--- Information supplied ---
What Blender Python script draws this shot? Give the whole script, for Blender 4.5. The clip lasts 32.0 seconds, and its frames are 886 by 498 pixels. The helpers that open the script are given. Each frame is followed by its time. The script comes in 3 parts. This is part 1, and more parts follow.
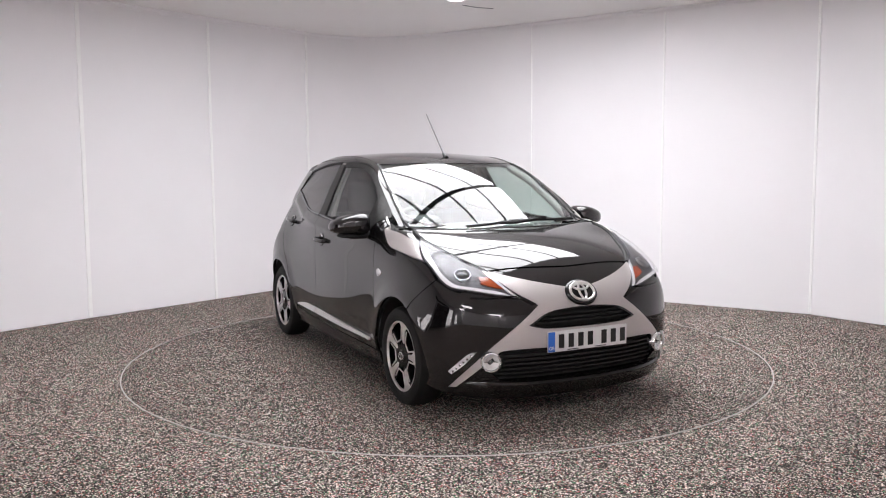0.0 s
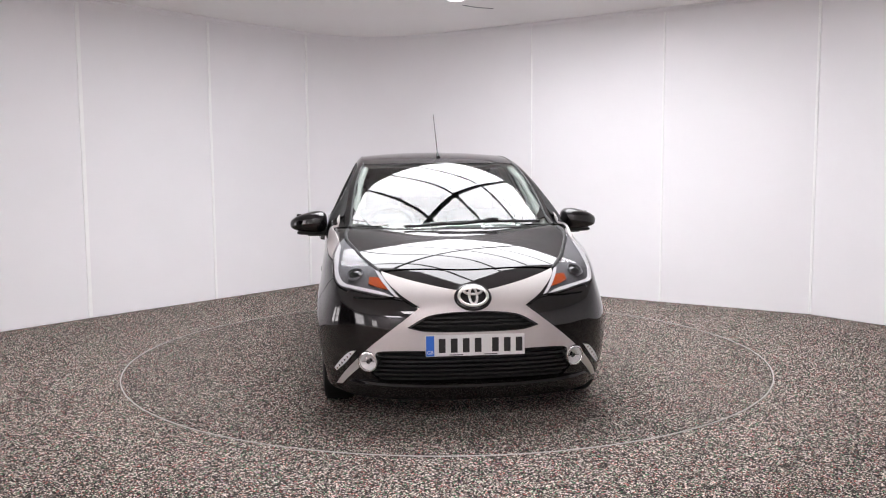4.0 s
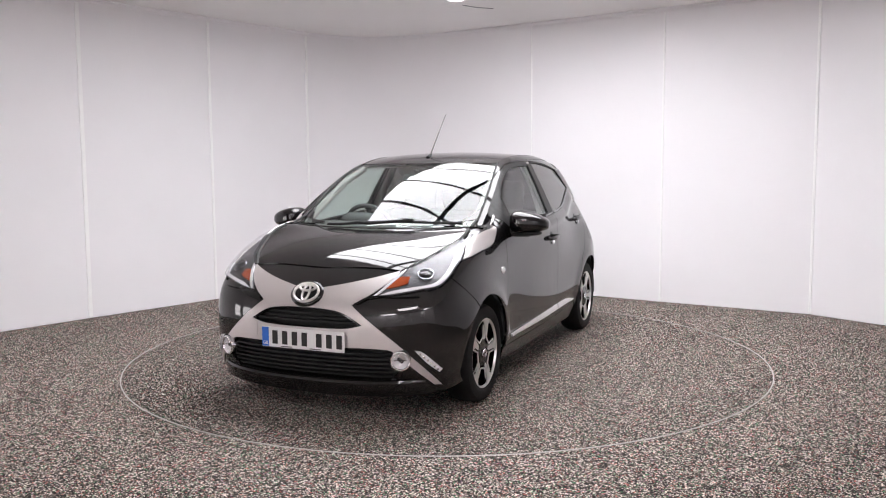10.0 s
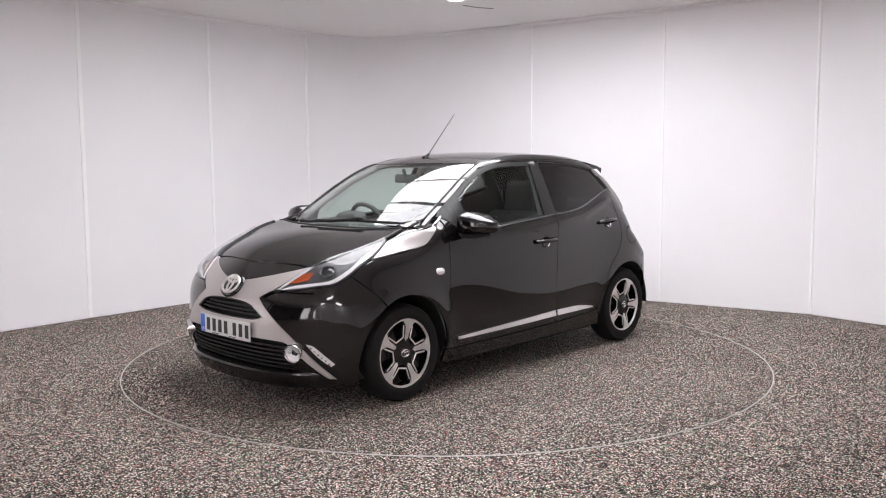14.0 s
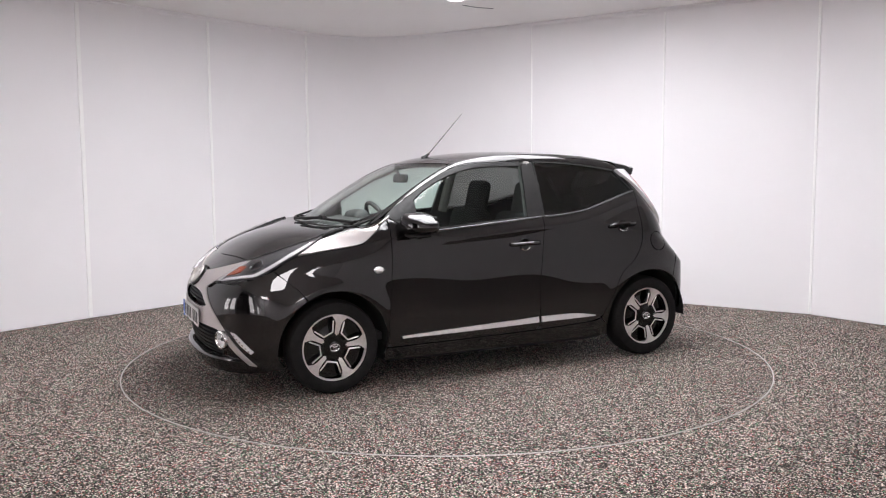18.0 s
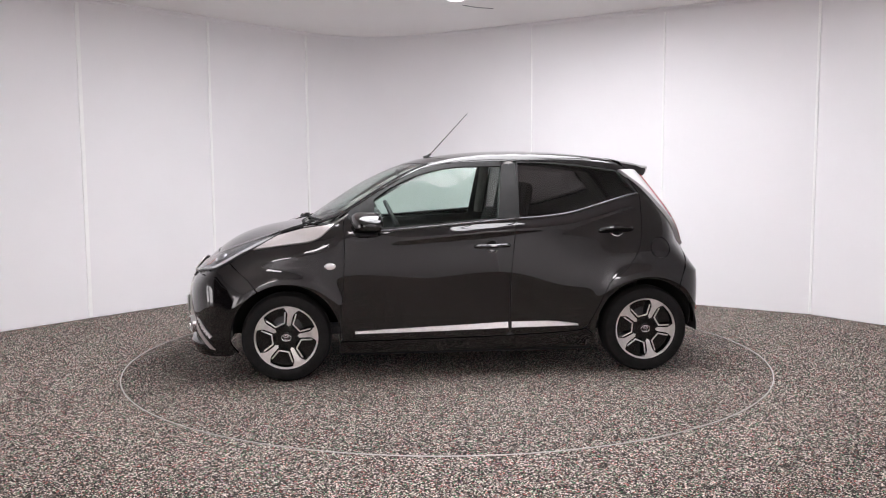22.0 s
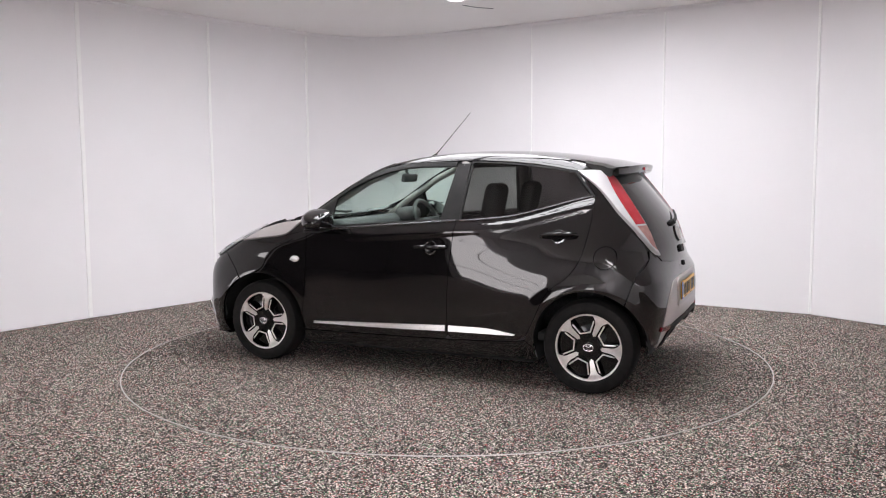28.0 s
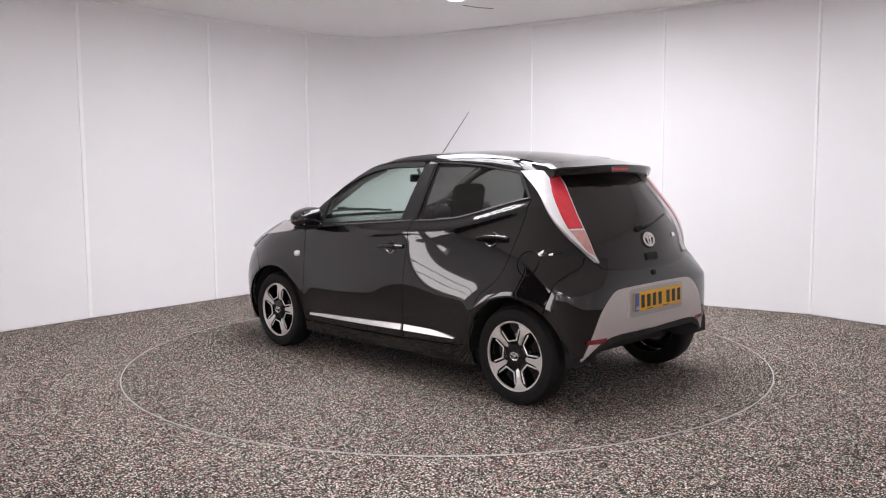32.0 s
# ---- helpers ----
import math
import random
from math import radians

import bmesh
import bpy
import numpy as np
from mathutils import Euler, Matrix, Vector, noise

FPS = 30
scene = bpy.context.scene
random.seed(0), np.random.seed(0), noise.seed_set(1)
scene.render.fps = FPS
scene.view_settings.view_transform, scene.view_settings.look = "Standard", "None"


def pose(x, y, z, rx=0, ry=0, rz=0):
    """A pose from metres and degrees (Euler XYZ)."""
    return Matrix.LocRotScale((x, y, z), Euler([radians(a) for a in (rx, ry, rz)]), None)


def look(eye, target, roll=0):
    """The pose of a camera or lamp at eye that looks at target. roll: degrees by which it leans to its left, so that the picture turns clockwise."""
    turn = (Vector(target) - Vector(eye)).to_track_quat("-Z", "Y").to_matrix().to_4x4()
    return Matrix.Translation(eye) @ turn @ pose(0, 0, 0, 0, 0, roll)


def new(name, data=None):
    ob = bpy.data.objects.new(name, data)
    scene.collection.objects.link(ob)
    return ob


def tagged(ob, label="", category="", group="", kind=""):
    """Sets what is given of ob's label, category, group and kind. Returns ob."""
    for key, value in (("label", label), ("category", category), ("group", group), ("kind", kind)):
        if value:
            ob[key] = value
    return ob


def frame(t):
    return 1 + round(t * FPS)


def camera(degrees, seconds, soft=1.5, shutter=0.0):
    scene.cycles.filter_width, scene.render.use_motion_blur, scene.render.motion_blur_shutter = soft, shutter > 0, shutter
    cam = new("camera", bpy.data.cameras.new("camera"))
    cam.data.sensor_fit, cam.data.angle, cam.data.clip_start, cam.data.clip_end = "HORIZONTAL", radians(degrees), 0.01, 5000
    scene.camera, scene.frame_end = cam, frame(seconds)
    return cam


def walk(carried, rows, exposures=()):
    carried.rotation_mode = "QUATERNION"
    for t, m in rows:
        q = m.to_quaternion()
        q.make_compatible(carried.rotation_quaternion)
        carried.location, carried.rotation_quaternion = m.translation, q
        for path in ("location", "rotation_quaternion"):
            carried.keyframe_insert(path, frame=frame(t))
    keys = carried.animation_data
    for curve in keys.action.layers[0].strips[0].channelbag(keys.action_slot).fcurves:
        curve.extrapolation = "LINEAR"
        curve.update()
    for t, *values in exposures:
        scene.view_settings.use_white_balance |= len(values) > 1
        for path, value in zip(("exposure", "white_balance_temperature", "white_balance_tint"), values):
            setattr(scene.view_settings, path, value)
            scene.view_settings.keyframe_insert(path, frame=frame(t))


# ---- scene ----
---
Keep the pictures out of the copy and return the rest of the data above exactly.

Answer to the exercise>
What Blender Python script draws this shot? Give the whole script, for Blender 4.5. The clip lasts 32.0 seconds, and its frames are 886 by 498 pixels. The helpers that open the script are given. Each frame is followed by its time. The script comes in 3 parts. This is part 1, and more parts follow.
0.0 s
4.0 s
10.0 s
14.0 s
18.0 s
22.0 s
28.0 s
32.0 s
# ---- helpers ----
import math
import random
from math import radians

import bmesh
import bpy
import numpy as np
from mathutils import Euler, Matrix, Vector, noise

FPS = 30
scene = bpy.context.scene
random.seed(0), np.random.seed(0), noise.seed_set(1)
scene.render.fps = FPS
scene.view_settings.view_transform, scene.view_settings.look = "Standard", "None"


def pose(x, y, z, rx=0, ry=0, rz=0):
    """A pose from metres and degrees (Euler XYZ)."""
    return Matrix.LocRotScale((x, y, z), Euler([radians(a) for a in (rx, ry, rz)]), None)


def look(eye, target, roll=0):
    """The pose of a camera or lamp at eye that looks at target. roll: degrees by which it leans to its left, so that the picture turns clockwise."""
    turn = (Vector(target) - Vector(eye)).to_track_quat("-Z", "Y").to_matrix().to_4x4()
    return Matrix.Translation(eye) @ turn @ pose(0, 0, 0, 0, 0, roll)


def new(name, data=None):
    ob = bpy.data.objects.new(name, data)
    scene.collection.objects.link(ob)
    return ob


def tagged(ob, label="", category="", group="", kind=""):
    """Sets what is given of ob's label, category, group and kind. Returns ob."""
    for key, value in (("label", label), ("category", category), ("group", group), ("kind", kind)):
        if value:
            ob[key] = value
    return ob


def frame(t):
    return 1 + round(t * FPS)


def camera(degrees, seconds, soft=1.5, shutter=0.0):
    scene.cycles.filter_width, scene.render.use_motion_blur, scene.render.motion_blur_shutter = soft, shutter > 0, shutter
    cam = new("camera", bpy.data.cameras.new("camera"))
    cam.data.sensor_fit, cam.data.angle, cam.data.clip_start, cam.data.clip_end = "HORIZONTAL", radians(degrees), 0.01, 5000
    scene.camera, scene.frame_end = cam, frame(seconds)
    return cam


def walk(carried, rows, exposures=()):
    carried.rotation_mode = "QUATERNION"
    for t, m in rows:
        q = m.to_quaternion()
        q.make_compatible(carried.rotation_quaternion)
        carried.location, carried.rotation_quaternion = m.translation, q
        for path in ("location", "rotation_quaternion"):
            carried.keyframe_insert(path, frame=frame(t))
    keys = carried.animation_data
    for curve in keys.action.layers[0].strips[0].channelbag(keys.action_slot).fcurves:
        curve.extrapolation = "LINEAR"
        curve.update()
    for t, *values in exposures:
        scene.view_settings.use_white_balance |= len(values) > 1
        for path, value in zip(("exposure", "white_balance_temperature", "white_balance_tint"), values):
            setattr(scene.view_settings, path, value)
            scene.view_settings.keyframe_insert(path, frame=frame(t))


# ---- scene ----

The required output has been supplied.